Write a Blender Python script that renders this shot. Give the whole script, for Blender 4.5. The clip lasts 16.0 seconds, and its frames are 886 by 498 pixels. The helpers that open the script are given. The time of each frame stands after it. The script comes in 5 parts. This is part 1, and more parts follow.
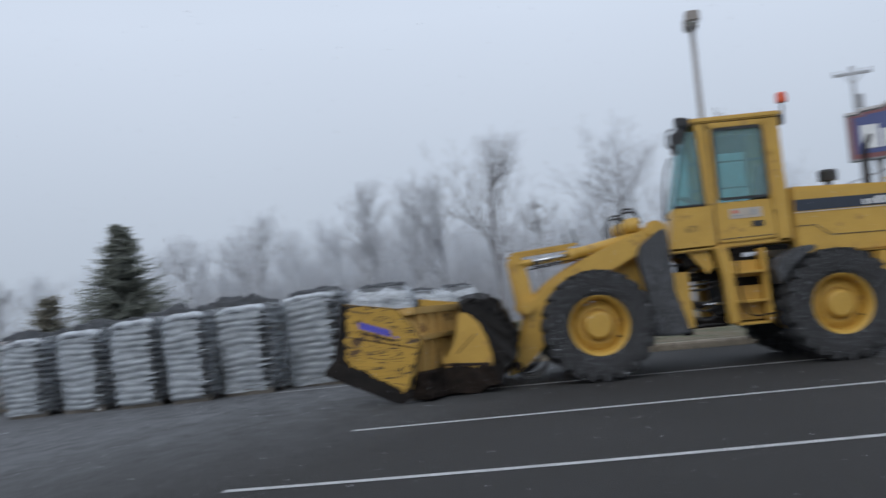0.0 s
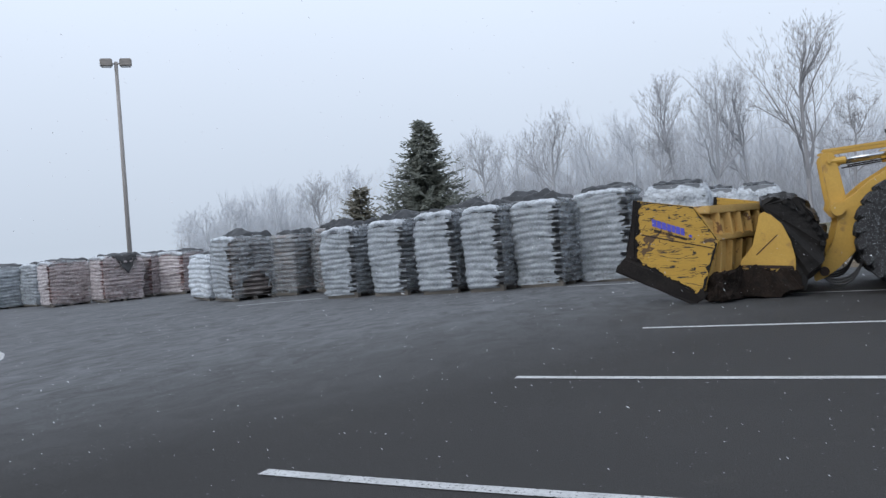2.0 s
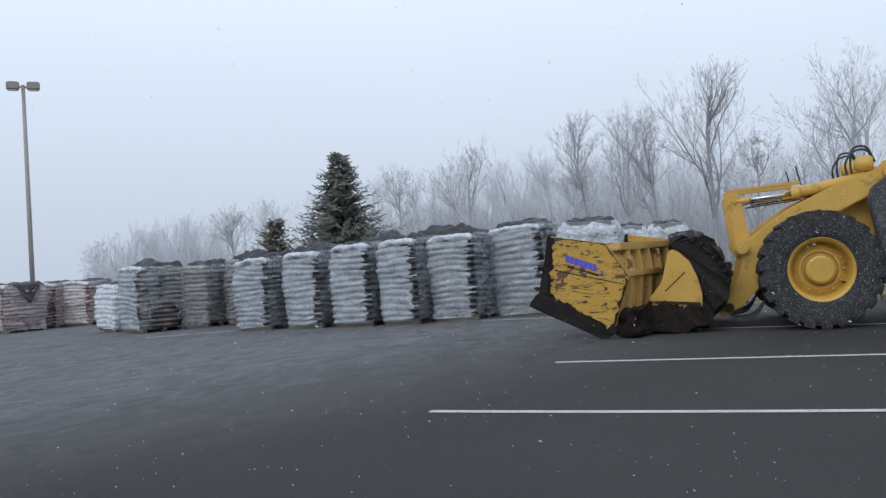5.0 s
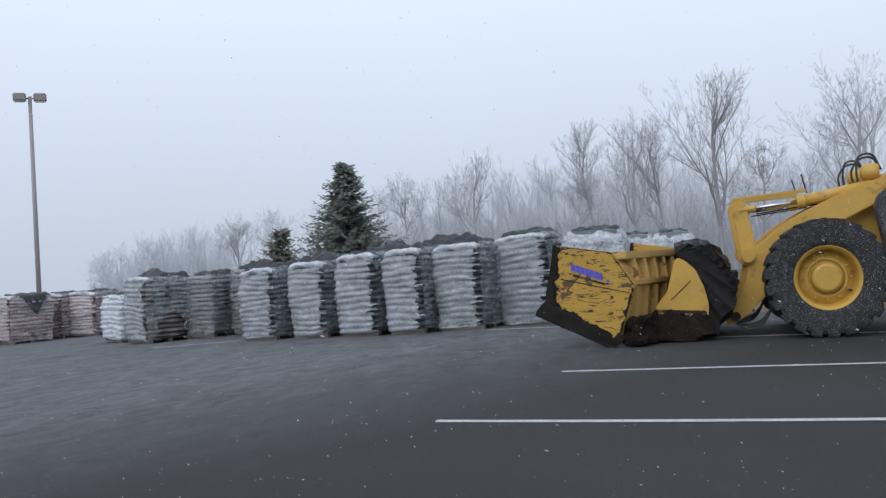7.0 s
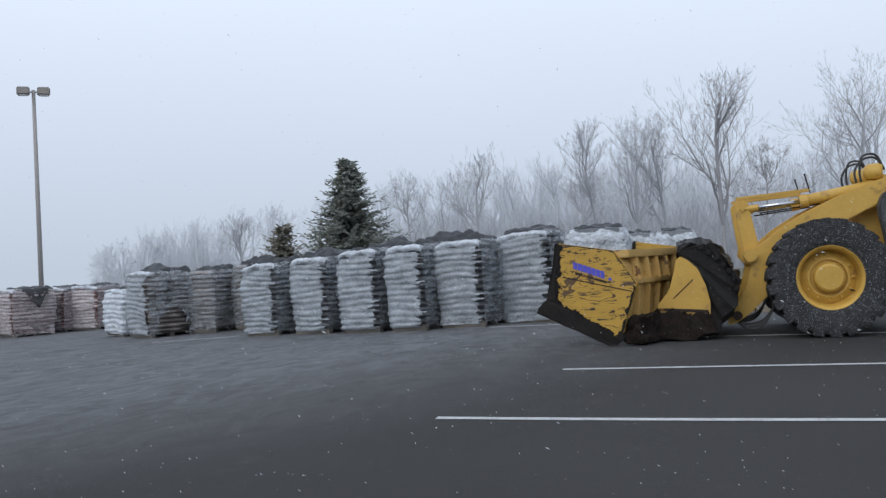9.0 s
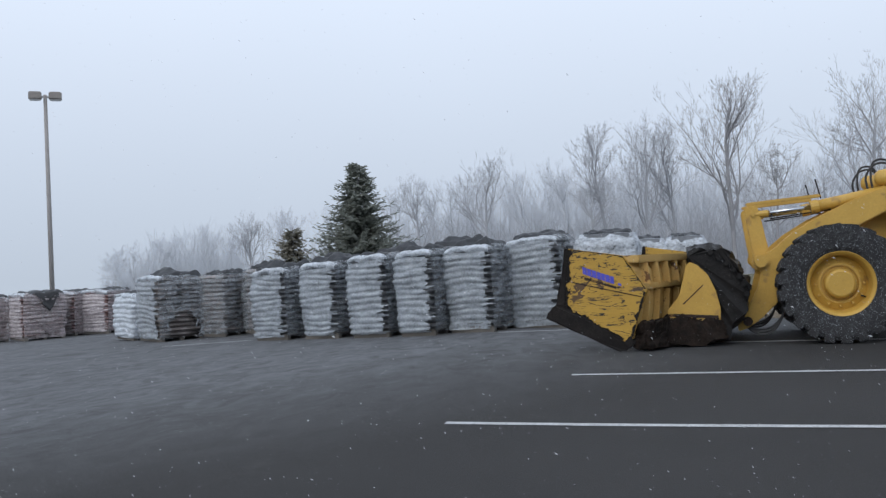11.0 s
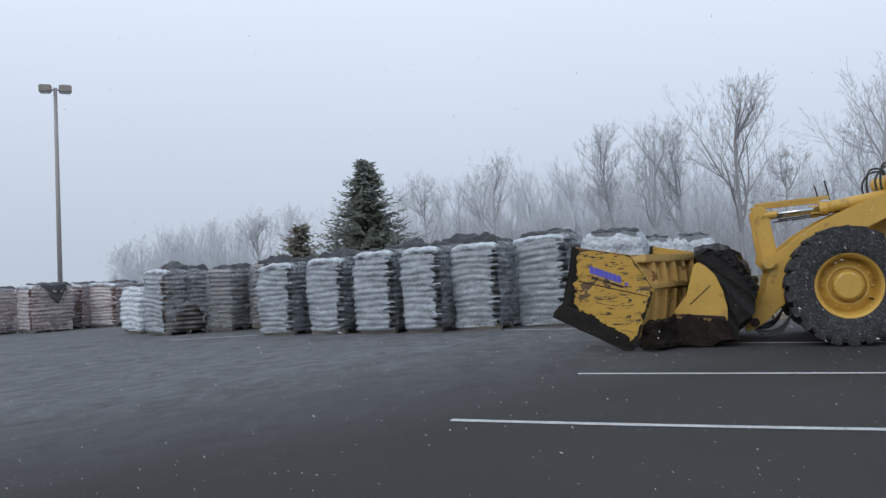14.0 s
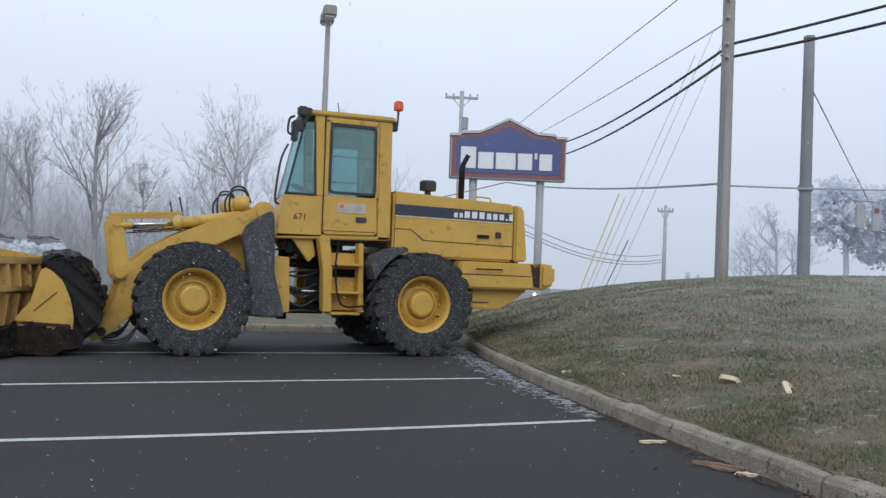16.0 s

Requirement - The material above holds pictures; copy everything else in it exactly.

Right answer -
Write a Blender Python script that renders this shot. Give the whole script, for Blender 4.5. The clip lasts 16.0 seconds, and its frames are 886 by 498 pixels. The helpers that open the script are given. The time of each frame stands after it. The script comes in 5 parts. This is part 1, and more parts follow.
0.0 s
2.0 s
5.0 s
7.0 s
9.0 s
11.0 s
14.0 s
16.0 s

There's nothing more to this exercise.